Which banks specifically secure online data only using a 6 character password?

Most banks, if not all, have BSI ISO27001 security certification and are accredited and administered by the pinnacle companies of the security industry.

For comparison; HN has a multitude of threads listing the outrageous security practices of many crypto-currency related companies, some beyond start-up.

You seem to think banking security is simply a bunch of guys in suits simply having a crack with a copy of ZoneAlarm and Kaspersky. Classic them v us ideas with a touch of Dunning-Kruger thrown in.

Yes and no; while the banks have avoided widespread compromise they often have weird password requirements or ham-fisted attempts to secure user's PCs with crapware like Trusteer Rapport: http://www.pcpro.co.uk/realworld/359617/is-hsbcs-security-so...

For a while Santander's login system redirected my wife's account to a page with an expired HTTPS certificate.

Then there's fun things like playing tetris or MITM attacks on the Chip and Pin terminals: http://www.saardrimer.com/sd410/pres/showandtell08.pdf

(Obviously mtgox is worse, but my point is that banks tend to a proceduralist cargo-culty approach to security).

That is a nice link to the chip and pin compromise although APACS did cover it

>> We believe that the risk remains very low. [This attack] is significantly difficult to industrialise to the numbers of devices that would gain criminals the return they would expect and, therefore, not economically viable to criminals.

I am not saying banks are perfect, no organisation is, but they are certainly not just old men in conference rooms wondering what the little 1's and 0's mean. Some bank security consultants are the best penetration testers in the world.

Where did I say anything about bankers sitting around with a copy of Zone Alarm? That comes entirely from your own imagination, as did your ad hominem attack.

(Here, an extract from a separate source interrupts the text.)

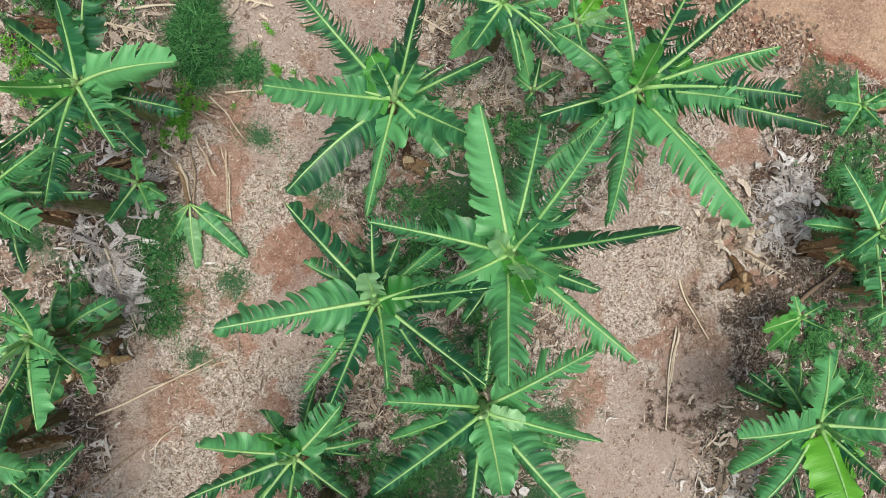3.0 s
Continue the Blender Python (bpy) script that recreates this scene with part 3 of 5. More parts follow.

The only thing I mentioned was the verifiable fact that some banks limit passwords to 6-8 characters, also detailed in a multitude of HN threads.

Often the problem is legacy systems. Startups usually don't have big and old mainframes dealing with huge volumes of transactions, they can just build the authentication system from scratch or use a modern library.
A 6-character password is only insecure if you have unlimited attempts to guess it. If an attacker is blocked after something like 10 attempts, a 6-character password really provides all the security you need.